Al Jazeera spoke to Qunu residents in streets around the funeral on Sunday.
|Foleso Masumpa, 70 years old|
|Foleso Masumpa [Al Jazeera]|
“I am not at the main event because the people of Qunu have been told not to come near the main venue of the funeral.
“My heart is very sour: I really desired to be part of the mean event. However, what can we say – neighbours are being treated as strangers, whereas strangers are being treated as main guests.”
|Andile (left), 27 years old|
|Andile [Al Jazeera]|
“What is being done now, by the state and the Mandelas, is not within our culture and tradition.
“Traditionally when there is a funeral, a proper invitation is announced and the people residing as the surrounding communities are allowed in as the first priority.”
|Michael Notyanga, 71 years old|
“I am happy that Madiba has been laid to rest in the land of his ancestors. However, I am not happy with how the state has chosen to coordinate the funeral. We were not given the chance to see him as the Gauteng province did … now we were deprived of an opportunity to be part of our neighbour and leader’s last day and paying our last respects to him.
“This is the man who laid his life down for the people of this county, sacrificing his wife and children, but our government has been pushing their own agenda regarding this funeral.
“I will never forgive the government and this country for what they have done. I am simply being honest.”
|Anda Gwele, 32 years old|
“All I can say is that leaders have different styles. Madiba led from the front. As for how the government of this country leads, that remains another issue.
“When Madiba was sick, all he wanted was to be kept at Qunu. Now that he has passed on, the people have been deprived [to see him] This is a historical injustice and unfairness to the people of Qunu.
“Mandela was a man of this village. Why is it now that he is dead, the village where he grew up, his body is being privatised by the authorities of this country, prioritising international guests [over the people]?”
|Nozamile Dlayeadwa, 53 years old|
|Nozamile Dlayeadwa [Al Jazeera]|
“I regard Madiba as a grandfather to myself and a great-grand father to my children. I am happy with the old man because he is the one who made sure we got social grants.
“I am, however, not happy because we are not being given the chance to bury him and also to be part of the proceedings that concern the funeral.
“The only thing I am not happy about now [about this country] is that my children are unemployed and there are not jobs.”
|Howard Qenqe, 60 years old|
|Howard Qenqe [Al Jazeera]|
“I am amazed how this funeral has been arranged. We have been arranged to sit very far from the main event. That is confusing because we are the rightful members of his surrounding community.
“Mandela’s popularity outside Qunu does not mean we should be deprived of the opportunity to take part in this funeral.
“However, with all that has been said and done, I am happy with all the good work of his hands. We are now getting old age grants, electricity and water – something we never had before.”

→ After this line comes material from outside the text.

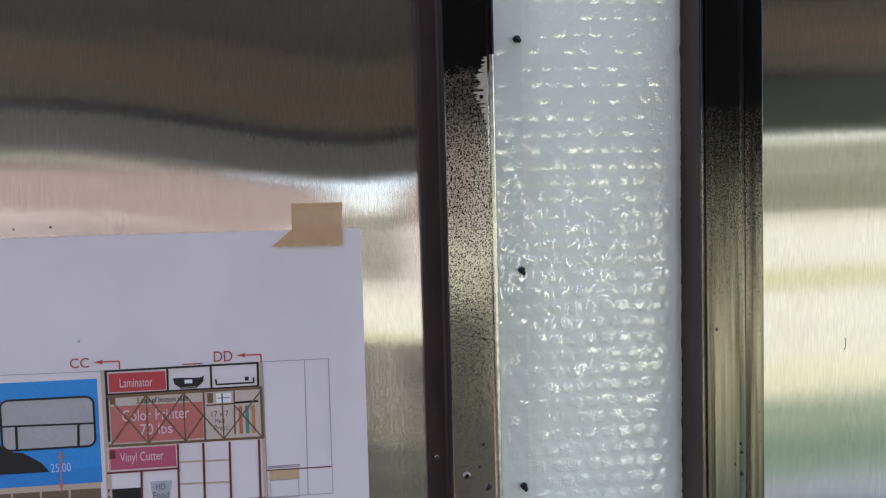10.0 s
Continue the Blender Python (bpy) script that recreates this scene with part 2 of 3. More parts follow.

|Rhathaza Ngqwambe, 60 years old|
|Rhathaza Ngqwambe [Al Jazeera]|
“I am part of the Madiba clan, and I was born and raised in Mkalane, in Qunu. My father’s name was Geledwane Ngqwambe.
“I first saw Mandela when he came out of prison. I would also see him when he visited us here in Qunu. However, I last saw him when he started getting sick.
“I am not at the funeral because we have not been allowed to come near the event. We have only been allocated a tent. I would rather be in a shebeen [small bar] than sit in that tent.
“We still don’t know who is it that authorised for us not to be in the main event. Priority has been given to international guests.”
|Vuyo Ngqola, 40 years old|
“The funeral was well-organised for everyone to be part of the experience. Other people may complain about having not been able to go to the funeral, but the yard was simply not big enough for everyone.
“People should appreciate the effort made to put it on the big screens for them to watch the proceedings.
“Maybe it was unfair for the immediate neighbours, but how would the state distinguish one from the other?”